### MATERIAL PROVIDED
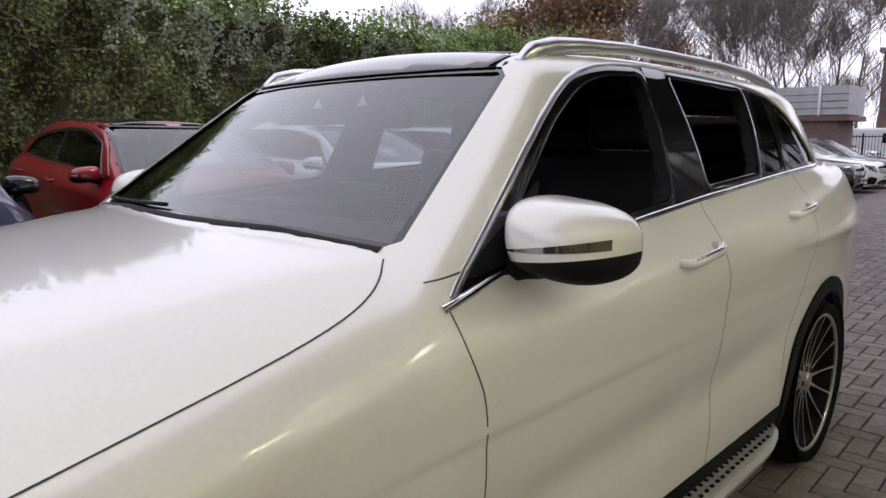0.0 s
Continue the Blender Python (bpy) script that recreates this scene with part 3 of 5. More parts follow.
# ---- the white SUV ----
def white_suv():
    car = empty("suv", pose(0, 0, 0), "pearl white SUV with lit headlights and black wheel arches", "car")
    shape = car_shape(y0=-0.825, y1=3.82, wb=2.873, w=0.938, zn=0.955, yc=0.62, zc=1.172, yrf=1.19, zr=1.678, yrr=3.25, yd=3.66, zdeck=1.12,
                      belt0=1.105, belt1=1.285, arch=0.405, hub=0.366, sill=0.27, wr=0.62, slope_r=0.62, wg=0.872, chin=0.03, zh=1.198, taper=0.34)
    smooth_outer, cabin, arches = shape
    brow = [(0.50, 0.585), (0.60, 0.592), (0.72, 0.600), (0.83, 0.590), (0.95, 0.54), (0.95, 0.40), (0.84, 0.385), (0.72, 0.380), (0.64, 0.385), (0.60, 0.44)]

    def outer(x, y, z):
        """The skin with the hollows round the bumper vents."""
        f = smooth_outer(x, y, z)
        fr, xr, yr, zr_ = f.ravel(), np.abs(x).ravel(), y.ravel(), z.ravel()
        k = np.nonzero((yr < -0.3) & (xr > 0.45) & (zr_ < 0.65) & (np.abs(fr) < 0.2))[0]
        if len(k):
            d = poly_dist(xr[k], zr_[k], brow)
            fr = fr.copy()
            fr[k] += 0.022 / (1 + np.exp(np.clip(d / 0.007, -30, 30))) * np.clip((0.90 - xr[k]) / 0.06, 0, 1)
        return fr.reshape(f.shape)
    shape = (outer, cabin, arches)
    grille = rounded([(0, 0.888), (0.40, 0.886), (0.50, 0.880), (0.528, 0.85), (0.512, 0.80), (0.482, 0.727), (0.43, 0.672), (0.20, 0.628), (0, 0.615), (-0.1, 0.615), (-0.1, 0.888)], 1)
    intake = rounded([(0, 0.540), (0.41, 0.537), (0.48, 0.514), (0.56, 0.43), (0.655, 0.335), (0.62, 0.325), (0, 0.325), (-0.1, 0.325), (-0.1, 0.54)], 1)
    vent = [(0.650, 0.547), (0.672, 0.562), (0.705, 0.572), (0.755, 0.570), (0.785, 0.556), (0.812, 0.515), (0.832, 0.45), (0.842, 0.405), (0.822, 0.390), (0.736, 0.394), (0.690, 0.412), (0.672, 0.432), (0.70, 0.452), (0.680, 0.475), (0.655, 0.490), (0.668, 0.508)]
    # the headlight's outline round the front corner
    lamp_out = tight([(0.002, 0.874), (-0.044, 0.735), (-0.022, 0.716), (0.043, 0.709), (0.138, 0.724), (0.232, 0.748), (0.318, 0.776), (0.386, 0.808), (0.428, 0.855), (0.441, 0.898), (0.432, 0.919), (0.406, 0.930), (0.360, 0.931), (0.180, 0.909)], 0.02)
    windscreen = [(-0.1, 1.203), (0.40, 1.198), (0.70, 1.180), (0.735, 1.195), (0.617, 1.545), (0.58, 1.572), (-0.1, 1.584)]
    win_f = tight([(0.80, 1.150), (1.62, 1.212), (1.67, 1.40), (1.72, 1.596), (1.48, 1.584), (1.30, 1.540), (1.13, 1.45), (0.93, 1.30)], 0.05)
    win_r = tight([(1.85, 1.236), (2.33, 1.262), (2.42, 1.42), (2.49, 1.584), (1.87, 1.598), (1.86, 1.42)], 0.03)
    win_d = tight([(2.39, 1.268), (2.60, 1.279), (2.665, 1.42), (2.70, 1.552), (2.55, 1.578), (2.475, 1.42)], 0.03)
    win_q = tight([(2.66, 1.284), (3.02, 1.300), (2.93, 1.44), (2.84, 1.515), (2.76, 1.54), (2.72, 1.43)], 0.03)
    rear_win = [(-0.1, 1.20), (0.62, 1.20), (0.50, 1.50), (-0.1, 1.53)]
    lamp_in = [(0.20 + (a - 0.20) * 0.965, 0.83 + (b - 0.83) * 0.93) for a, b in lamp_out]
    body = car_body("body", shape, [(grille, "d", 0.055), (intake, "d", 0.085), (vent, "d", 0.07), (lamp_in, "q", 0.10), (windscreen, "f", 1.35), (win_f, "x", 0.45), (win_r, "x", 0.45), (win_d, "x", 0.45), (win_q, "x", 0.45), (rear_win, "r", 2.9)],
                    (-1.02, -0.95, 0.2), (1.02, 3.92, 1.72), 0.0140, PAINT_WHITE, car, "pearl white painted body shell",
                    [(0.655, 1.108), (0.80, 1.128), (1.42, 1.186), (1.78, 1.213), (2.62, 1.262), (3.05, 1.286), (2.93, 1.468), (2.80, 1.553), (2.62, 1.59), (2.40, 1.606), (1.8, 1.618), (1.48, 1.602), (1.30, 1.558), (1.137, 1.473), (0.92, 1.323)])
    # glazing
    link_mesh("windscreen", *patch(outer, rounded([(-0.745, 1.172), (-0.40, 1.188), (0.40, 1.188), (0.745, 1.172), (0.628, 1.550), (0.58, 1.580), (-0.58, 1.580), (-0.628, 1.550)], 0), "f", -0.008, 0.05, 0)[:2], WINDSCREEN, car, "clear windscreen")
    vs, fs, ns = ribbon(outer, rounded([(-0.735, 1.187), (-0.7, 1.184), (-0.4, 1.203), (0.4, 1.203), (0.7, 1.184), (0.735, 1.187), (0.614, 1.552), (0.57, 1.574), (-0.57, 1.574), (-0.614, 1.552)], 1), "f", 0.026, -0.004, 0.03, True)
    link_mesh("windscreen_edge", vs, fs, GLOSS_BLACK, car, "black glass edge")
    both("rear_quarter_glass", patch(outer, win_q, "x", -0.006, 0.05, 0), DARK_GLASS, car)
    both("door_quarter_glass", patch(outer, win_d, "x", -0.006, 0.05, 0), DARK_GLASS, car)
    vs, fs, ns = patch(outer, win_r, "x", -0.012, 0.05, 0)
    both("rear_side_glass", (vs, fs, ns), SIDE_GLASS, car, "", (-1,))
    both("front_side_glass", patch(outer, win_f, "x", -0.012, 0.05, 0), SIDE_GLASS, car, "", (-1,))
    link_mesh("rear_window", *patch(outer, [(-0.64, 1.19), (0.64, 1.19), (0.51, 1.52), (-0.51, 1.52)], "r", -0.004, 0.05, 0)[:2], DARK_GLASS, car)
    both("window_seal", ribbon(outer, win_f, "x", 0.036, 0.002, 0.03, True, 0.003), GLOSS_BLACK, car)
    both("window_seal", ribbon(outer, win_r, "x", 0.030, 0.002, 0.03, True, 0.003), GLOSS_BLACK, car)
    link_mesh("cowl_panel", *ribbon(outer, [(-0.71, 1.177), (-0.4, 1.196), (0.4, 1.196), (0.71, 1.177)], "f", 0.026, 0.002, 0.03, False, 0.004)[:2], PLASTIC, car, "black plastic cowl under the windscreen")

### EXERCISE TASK
Set the data above down again exactly as given, with no pictures.

### CORRECT RESPONSE
0.0 s
Continue the Blender Python (bpy) script that recreates this scene with part 3 of 5. More parts follow.
# ---- the white SUV ----
def white_suv():
    car = empty("suv", pose(0, 0, 0), "pearl white SUV with lit headlights and black wheel arches", "car")
    shape = car_shape(y0=-0.825, y1=3.82, wb=2.873, w=0.938, zn=0.955, yc=0.62, zc=1.172, yrf=1.19, zr=1.678, yrr=3.25, yd=3.66, zdeck=1.12,
                      belt0=1.105, belt1=1.285, arch=0.405, hub=0.366, sill=0.27, wr=0.62, slope_r=0.62, wg=0.872, chin=0.03, zh=1.198, taper=0.34)
    smooth_outer, cabin, arches = shape
    brow = [(0.50, 0.585), (0.60, 0.592), (0.72, 0.600), (0.83, 0.590), (0.95, 0.54), (0.95, 0.40), (0.84, 0.385), (0.72, 0.380), (0.64, 0.385), (0.60, 0.44)]

    def outer(x, y, z):
        """The skin with the hollows round the bumper vents."""
        f = smooth_outer(x, y, z)
        fr, xr, yr, zr_ = f.ravel(), np.abs(x).ravel(), y.ravel(), z.ravel()
        k = np.nonzero((yr < -0.3) & (xr > 0.45) & (zr_ < 0.65) & (np.abs(fr) < 0.2))[0]
        if len(k):
            d = poly_dist(xr[k], zr_[k], brow)
            fr = fr.copy()
            fr[k] += 0.022 / (1 + np.exp(np.clip(d / 0.007, -30, 30))) * np.clip((0.90 - xr[k]) / 0.06, 0, 1)
        return fr.reshape(f.shape)
    shape = (outer, cabin, arches)
    grille = rounded([(0, 0.888), (0.40, 0.886), (0.50, 0.880), (0.528, 0.85), (0.512, 0.80), (0.482, 0.727), (0.43, 0.672), (0.20, 0.628), (0, 0.615), (-0.1, 0.615), (-0.1, 0.888)], 1)
    intake = rounded([(0, 0.540), (0.41, 0.537), (0.48, 0.514), (0.56, 0.43), (0.655, 0.335), (0.62, 0.325), (0, 0.325), (-0.1, 0.325), (-0.1, 0.54)], 1)
    vent = [(0.650, 0.547), (0.672, 0.562), (0.705, 0.572), (0.755, 0.570), (0.785, 0.556), (0.812, 0.515), (0.832, 0.45), (0.842, 0.405), (0.822, 0.390), (0.736, 0.394), (0.690, 0.412), (0.672, 0.432), (0.70, 0.452), (0.680, 0.475), (0.655, 0.490), (0.668, 0.508)]
    # the headlight's outline round the front corner
    lamp_out = tight([(0.002, 0.874), (-0.044, 0.735), (-0.022, 0.716), (0.043, 0.709), (0.138, 0.724), (0.232, 0.748), (0.318, 0.776), (0.386, 0.808), (0.428, 0.855), (0.441, 0.898), (0.432, 0.919), (0.406, 0.930), (0.360, 0.931), (0.180, 0.909)], 0.02)
    windscreen = [(-0.1, 1.203), (0.40, 1.198), (0.70, 1.180), (0.735, 1.195), (0.617, 1.545), (0.58, 1.572), (-0.1, 1.584)]
    win_f = tight([(0.80, 1.150), (1.62, 1.212), (1.67, 1.40), (1.72, 1.596), (1.48, 1.584), (1.30, 1.540), (1.13, 1.45), (0.93, 1.30)], 0.05)
    win_r = tight([(1.85, 1.236), (2.33, 1.262), (2.42, 1.42), (2.49, 1.584), (1.87, 1.598), (1.86, 1.42)], 0.03)
    win_d = tight([(2.39, 1.268), (2.60, 1.279), (2.665, 1.42), (2.70, 1.552), (2.55, 1.578), (2.475, 1.42)], 0.03)
    win_q = tight([(2.66, 1.284), (3.02, 1.300), (2.93, 1.44), (2.84, 1.515), (2.76, 1.54), (2.72, 1.43)], 0.03)
    rear_win = [(-0.1, 1.20), (0.62, 1.20), (0.50, 1.50), (-0.1, 1.53)]
    lamp_in = [(0.20 + (a - 0.20) * 0.965, 0.83 + (b - 0.83) * 0.93) for a, b in lamp_out]
    body = car_body("body", shape, [(grille, "d", 0.055), (intake, "d", 0.085), (vent, "d", 0.07), (lamp_in, "q", 0.10), (windscreen, "f", 1.35), (win_f, "x", 0.45), (win_r, "x", 0.45), (win_d, "x", 0.45), (win_q, "x", 0.45), (rear_win, "r", 2.9)],
                    (-1.02, -0.95, 0.2), (1.02, 3.92, 1.72), 0.0140, PAINT_WHITE, car, "pearl white painted body shell",
                    [(0.655, 1.108), (0.80, 1.128), (1.42, 1.186), (1.78, 1.213), (2.62, 1.262), (3.05, 1.286), (2.93, 1.468), (2.80, 1.553), (2.62, 1.59), (2.40, 1.606), (1.8, 1.618), (1.48, 1.602), (1.30, 1.558), (1.137, 1.473), (0.92, 1.323)])
    # glazing
    link_mesh("windscreen", *patch(outer, rounded([(-0.745, 1.172), (-0.40, 1.188), (0.40, 1.188), (0.745, 1.172), (0.628, 1.550), (0.58, 1.580), (-0.58, 1.580), (-0.628, 1.550)], 0), "f", -0.008, 0.05, 0)[:2], WINDSCREEN, car, "clear windscreen")
    vs, fs, ns = ribbon(outer, rounded([(-0.735, 1.187), (-0.7, 1.184), (-0.4, 1.203), (0.4, 1.203), (0.7, 1.184), (0.735, 1.187), (0.614, 1.552), (0.57, 1.574), (-0.57, 1.574), (-0.614, 1.552)], 1), "f", 0.026, -0.004, 0.03, True)
    link_mesh("windscreen_edge", vs, fs, GLOSS_BLACK, car, "black glass edge")
    both("rear_quarter_glass", patch(outer, win_q, "x", -0.006, 0.05, 0), DARK_GLASS, car)
    both("door_quarter_glass", patch(outer, win_d, "x", -0.006, 0.05, 0), DARK_GLASS, car)
    vs, fs, ns = patch(outer, win_r, "x", -0.012, 0.05, 0)
    both("rear_side_glass", (vs, fs, ns), SIDE_GLASS, car, "", (-1,))
    both("front_side_glass", patch(outer, win_f, "x", -0.012, 0.05, 0), SIDE_GLASS, car, "", (-1,))
    link_mesh("rear_window", *patch(outer, [(-0.64, 1.19), (0.64, 1.19), (0.51, 1.52), (-0.51, 1.52)], "r", -0.004, 0.05, 0)[:2], DARK_GLASS, car)
    both("window_seal", ribbon(outer, win_f, "x", 0.036, 0.002, 0.03, True, 0.003), GLOSS_BLACK, car)
    both("window_seal", ribbon(outer, win_r, "x", 0.030, 0.002, 0.03, True, 0.003), GLOSS_BLACK, car)
    link_mesh("cowl_panel", *ribbon(outer, [(-0.71, 1.177), (-0.4, 1.196), (0.4, 1.196), (0.71, 1.177)], "f", 0.026, 0.002, 0.03, False, 0.004)[:2], PLASTIC, car, "black plastic cowl under the windscreen")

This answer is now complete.